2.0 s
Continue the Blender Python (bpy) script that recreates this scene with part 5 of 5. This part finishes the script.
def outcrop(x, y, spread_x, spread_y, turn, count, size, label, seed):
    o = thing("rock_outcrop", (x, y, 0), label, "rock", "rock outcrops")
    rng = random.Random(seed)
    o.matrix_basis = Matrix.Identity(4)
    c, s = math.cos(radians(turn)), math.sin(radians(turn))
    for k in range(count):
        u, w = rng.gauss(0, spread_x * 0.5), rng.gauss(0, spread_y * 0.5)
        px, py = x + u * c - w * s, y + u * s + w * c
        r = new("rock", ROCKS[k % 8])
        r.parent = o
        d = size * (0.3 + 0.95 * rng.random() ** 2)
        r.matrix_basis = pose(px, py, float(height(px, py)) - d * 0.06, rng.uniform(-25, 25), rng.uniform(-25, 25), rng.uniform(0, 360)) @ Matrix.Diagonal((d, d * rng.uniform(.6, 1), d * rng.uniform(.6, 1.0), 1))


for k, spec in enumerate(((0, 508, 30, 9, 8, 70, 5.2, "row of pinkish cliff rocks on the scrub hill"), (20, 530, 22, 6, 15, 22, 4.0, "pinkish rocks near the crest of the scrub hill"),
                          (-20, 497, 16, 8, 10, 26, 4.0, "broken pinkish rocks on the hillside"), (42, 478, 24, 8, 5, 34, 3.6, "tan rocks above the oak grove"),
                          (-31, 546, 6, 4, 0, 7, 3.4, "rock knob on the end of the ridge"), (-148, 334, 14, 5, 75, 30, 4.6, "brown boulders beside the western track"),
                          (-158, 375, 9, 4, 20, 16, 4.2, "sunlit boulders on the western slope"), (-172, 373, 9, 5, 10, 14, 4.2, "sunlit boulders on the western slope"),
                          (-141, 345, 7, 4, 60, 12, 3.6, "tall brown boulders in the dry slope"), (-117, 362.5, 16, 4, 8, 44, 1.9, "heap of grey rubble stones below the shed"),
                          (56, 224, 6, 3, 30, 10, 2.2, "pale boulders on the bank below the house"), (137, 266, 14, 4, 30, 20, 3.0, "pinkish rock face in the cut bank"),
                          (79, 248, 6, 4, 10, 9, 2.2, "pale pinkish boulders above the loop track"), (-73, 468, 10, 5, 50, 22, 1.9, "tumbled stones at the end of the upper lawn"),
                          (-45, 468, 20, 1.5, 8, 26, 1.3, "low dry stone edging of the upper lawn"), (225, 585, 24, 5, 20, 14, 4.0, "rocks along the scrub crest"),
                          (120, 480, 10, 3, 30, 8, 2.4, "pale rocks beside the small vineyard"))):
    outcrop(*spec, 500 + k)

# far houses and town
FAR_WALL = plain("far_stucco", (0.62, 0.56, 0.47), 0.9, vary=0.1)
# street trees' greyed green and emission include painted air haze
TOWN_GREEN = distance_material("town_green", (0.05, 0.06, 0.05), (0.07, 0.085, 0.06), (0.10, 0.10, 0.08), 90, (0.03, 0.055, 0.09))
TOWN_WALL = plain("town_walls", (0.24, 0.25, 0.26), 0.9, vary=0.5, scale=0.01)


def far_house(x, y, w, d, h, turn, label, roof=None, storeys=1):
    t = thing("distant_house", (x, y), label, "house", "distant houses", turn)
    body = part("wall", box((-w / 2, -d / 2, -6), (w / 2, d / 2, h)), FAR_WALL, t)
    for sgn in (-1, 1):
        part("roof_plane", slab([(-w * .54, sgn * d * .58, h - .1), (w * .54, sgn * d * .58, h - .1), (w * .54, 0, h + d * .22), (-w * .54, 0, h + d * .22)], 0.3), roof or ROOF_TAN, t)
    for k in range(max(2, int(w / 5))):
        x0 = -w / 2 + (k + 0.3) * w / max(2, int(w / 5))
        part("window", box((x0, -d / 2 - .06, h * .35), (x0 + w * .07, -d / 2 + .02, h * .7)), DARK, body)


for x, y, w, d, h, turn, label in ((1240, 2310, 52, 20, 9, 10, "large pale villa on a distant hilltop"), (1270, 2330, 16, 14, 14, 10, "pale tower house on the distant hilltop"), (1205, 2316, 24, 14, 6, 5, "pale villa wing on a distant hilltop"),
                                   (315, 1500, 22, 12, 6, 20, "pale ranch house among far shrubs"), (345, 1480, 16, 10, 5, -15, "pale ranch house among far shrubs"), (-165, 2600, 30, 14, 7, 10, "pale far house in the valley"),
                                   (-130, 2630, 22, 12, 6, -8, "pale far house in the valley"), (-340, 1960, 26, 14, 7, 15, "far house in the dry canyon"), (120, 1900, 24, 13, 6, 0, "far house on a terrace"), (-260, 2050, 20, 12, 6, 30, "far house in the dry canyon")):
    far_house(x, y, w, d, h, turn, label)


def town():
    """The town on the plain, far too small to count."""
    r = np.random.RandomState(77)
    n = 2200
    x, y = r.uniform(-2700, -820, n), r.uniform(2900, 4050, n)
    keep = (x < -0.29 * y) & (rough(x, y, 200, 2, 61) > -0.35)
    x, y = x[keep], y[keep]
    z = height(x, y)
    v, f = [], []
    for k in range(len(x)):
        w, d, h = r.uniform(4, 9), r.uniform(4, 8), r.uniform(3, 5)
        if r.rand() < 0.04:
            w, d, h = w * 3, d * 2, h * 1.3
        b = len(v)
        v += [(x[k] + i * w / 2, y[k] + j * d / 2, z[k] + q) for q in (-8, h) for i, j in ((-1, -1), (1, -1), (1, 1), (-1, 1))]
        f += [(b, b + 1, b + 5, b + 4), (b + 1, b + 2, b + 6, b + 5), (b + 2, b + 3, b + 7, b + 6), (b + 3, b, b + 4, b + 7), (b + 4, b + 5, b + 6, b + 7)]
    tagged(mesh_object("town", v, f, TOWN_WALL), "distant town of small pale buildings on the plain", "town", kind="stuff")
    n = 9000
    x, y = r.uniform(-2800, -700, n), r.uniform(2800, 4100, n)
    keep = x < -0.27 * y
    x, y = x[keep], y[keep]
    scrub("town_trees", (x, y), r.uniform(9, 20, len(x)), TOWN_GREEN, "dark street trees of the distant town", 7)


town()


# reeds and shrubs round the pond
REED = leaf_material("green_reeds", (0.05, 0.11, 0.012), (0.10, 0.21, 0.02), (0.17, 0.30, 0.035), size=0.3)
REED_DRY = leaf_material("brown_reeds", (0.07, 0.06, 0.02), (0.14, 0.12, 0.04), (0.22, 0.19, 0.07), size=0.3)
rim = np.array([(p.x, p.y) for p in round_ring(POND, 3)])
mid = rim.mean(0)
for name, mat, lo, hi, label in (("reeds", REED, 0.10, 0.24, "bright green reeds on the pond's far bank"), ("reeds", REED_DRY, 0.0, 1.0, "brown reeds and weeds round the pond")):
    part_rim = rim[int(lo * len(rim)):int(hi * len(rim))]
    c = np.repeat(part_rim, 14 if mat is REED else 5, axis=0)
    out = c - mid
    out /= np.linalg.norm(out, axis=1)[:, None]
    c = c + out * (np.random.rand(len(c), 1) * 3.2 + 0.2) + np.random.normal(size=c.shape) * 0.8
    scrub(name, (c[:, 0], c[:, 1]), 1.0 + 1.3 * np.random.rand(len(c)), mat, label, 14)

—————

» DIRECTION: Retype all of the material above with every character intact.

» WRITTEN SOLUTION:
2.0 s
Continue the Blender Python (bpy) script that recreates this scene with part 5 of 5. This part finishes the script.
def outcrop(x, y, spread_x, spread_y, turn, count, size, label, seed):
    o = thing("rock_outcrop", (x, y, 0), label, "rock", "rock outcrops")
    rng = random.Random(seed)
    o.matrix_basis = Matrix.Identity(4)
    c, s = math.cos(radians(turn)), math.sin(radians(turn))
    for k in range(count):
        u, w = rng.gauss(0, spread_x * 0.5), rng.gauss(0, spread_y * 0.5)
        px, py = x + u * c - w * s, y + u * s + w * c
        r = new("rock", ROCKS[k % 8])
        r.parent = o
        d = size * (0.3 + 0.95 * rng.random() ** 2)
        r.matrix_basis = pose(px, py, float(height(px, py)) - d * 0.06, rng.uniform(-25, 25), rng.uniform(-25, 25), rng.uniform(0, 360)) @ Matrix.Diagonal((d, d * rng.uniform(.6, 1), d * rng.uniform(.6, 1.0), 1))


for k, spec in enumerate(((0, 508, 30, 9, 8, 70, 5.2, "row of pinkish cliff rocks on the scrub hill"), (20, 530, 22, 6, 15, 22, 4.0, "pinkish rocks near the crest of the scrub hill"),
                          (-20, 497, 16, 8, 10, 26, 4.0, "broken pinkish rocks on the hillside"), (42, 478, 24, 8, 5, 34, 3.6, "tan rocks above the oak grove"),
                          (-31, 546, 6, 4, 0, 7, 3.4, "rock knob on the end of the ridge"), (-148, 334, 14, 5, 75, 30, 4.6, "brown boulders beside the western track"),
                          (-158, 375, 9, 4, 20, 16, 4.2, "sunlit boulders on the western slope"), (-172, 373, 9, 5, 10, 14, 4.2, "sunlit boulders on the western slope"),
                          (-141, 345, 7, 4, 60, 12, 3.6, "tall brown boulders in the dry slope"), (-117, 362.5, 16, 4, 8, 44, 1.9, "heap of grey rubble stones below the shed"),
                          (56, 224, 6, 3, 30, 10, 2.2, "pale boulders on the bank below the house"), (137, 266, 14, 4, 30, 20, 3.0, "pinkish rock face in the cut bank"),
                          (79, 248, 6, 4, 10, 9, 2.2, "pale pinkish boulders above the loop track"), (-73, 468, 10, 5, 50, 22, 1.9, "tumbled stones at the end of the upper lawn"),
                          (-45, 468, 20, 1.5, 8, 26, 1.3, "low dry stone edging of the upper lawn"), (225, 585, 24, 5, 20, 14, 4.0, "rocks along the scrub crest"),
                          (120, 480, 10, 3, 30, 8, 2.4, "pale rocks beside the small vineyard"))):
    outcrop(*spec, 500 + k)

# far houses and town
FAR_WALL = plain("far_stucco", (0.62, 0.56, 0.47), 0.9, vary=0.1)
# street trees' greyed green and emission include painted air haze
TOWN_GREEN = distance_material("town_green", (0.05, 0.06, 0.05), (0.07, 0.085, 0.06), (0.10, 0.10, 0.08), 90, (0.03, 0.055, 0.09))
TOWN_WALL = plain("town_walls", (0.24, 0.25, 0.26), 0.9, vary=0.5, scale=0.01)


def far_house(x, y, w, d, h, turn, label, roof=None, storeys=1):
    t = thing("distant_house", (x, y), label, "house", "distant houses", turn)
    body = part("wall", box((-w / 2, -d / 2, -6), (w / 2, d / 2, h)), FAR_WALL, t)
    for sgn in (-1, 1):
        part("roof_plane", slab([(-w * .54, sgn * d * .58, h - .1), (w * .54, sgn * d * .58, h - .1), (w * .54, 0, h + d * .22), (-w * .54, 0, h + d * .22)], 0.3), roof or ROOF_TAN, t)
    for k in range(max(2, int(w / 5))):
        x0 = -w / 2 + (k + 0.3) * w / max(2, int(w / 5))
        part("window", box((x0, -d / 2 - .06, h * .35), (x0 + w * .07, -d / 2 + .02, h * .7)), DARK, body)


for x, y, w, d, h, turn, label in ((1240, 2310, 52, 20, 9, 10, "large pale villa on a distant hilltop"), (1270, 2330, 16, 14, 14, 10, "pale tower house on the distant hilltop"), (1205, 2316, 24, 14, 6, 5, "pale villa wing on a distant hilltop"),
                                   (315, 1500, 22, 12, 6, 20, "pale ranch house among far shrubs"), (345, 1480, 16, 10, 5, -15, "pale ranch house among far shrubs"), (-165, 2600, 30, 14, 7, 10, "pale far house in the valley"),
                                   (-130, 2630, 22, 12, 6, -8, "pale far house in the valley"), (-340, 1960, 26, 14, 7, 15, "far house in the dry canyon"), (120, 1900, 24, 13, 6, 0, "far house on a terrace"), (-260, 2050, 20, 12, 6, 30, "far house in the dry canyon")):
    far_house(x, y, w, d, h, turn, label)


def town():
    """The town on the plain, far too small to count."""
    r = np.random.RandomState(77)
    n = 2200
    x, y = r.uniform(-2700, -820, n), r.uniform(2900, 4050, n)
    keep = (x < -0.29 * y) & (rough(x, y, 200, 2, 61) > -0.35)
    x, y = x[keep], y[keep]
    z = height(x, y)
    v, f = [], []
    for k in range(len(x)):
        w, d, h = r.uniform(4, 9), r.uniform(4, 8), r.uniform(3, 5)
        if r.rand() < 0.04:
            w, d, h = w * 3, d * 2, h * 1.3
        b = len(v)
        v += [(x[k] + i * w / 2, y[k] + j * d / 2, z[k] + q) for q in (-8, h) for i, j in ((-1, -1), (1, -1), (1, 1), (-1, 1))]
        f += [(b, b + 1, b + 5, b + 4), (b + 1, b + 2, b + 6, b + 5), (b + 2, b + 3, b + 7, b + 6), (b + 3, b, b + 4, b + 7), (b + 4, b + 5, b + 6, b + 7)]
    tagged(mesh_object("town", v, f, TOWN_WALL), "distant town of small pale buildings on the plain", "town", kind="stuff")
    n = 9000
    x, y = r.uniform(-2800, -700, n), r.uniform(2800, 4100, n)
    keep = x < -0.27 * y
    x, y = x[keep], y[keep]
    scrub("town_trees", (x, y), r.uniform(9, 20, len(x)), TOWN_GREEN, "dark street trees of the distant town", 7)


town()


# reeds and shrubs round the pond
REED = leaf_material("green_reeds", (0.05, 0.11, 0.012), (0.10, 0.21, 0.02), (0.17, 0.30, 0.035), size=0.3)
REED_DRY = leaf_material("brown_reeds", (0.07, 0.06, 0.02), (0.14, 0.12, 0.04), (0.22, 0.19, 0.07), size=0.3)
rim = np.array([(p.x, p.y) for p in round_ring(POND, 3)])
mid = rim.mean(0)
for name, mat, lo, hi, label in (("reeds", REED, 0.10, 0.24, "bright green reeds on the pond's far bank"), ("reeds", REED_DRY, 0.0, 1.0, "brown reeds and weeds round the pond")):
    part_rim = rim[int(lo * len(rim)):int(hi * len(rim))]
    c = np.repeat(part_rim, 14 if mat is REED else 5, axis=0)
    out = c - mid
    out /= np.linalg.norm(out, axis=1)[:, None]
    c = c + out * (np.random.rand(len(c), 1) * 3.2 + 0.2) + np.random.normal(size=c.shape) * 0.8
    scrub(name, (c[:, 0], c[:, 1]), 1.0 + 1.3 * np.random.rand(len(c)), mat, label, 14)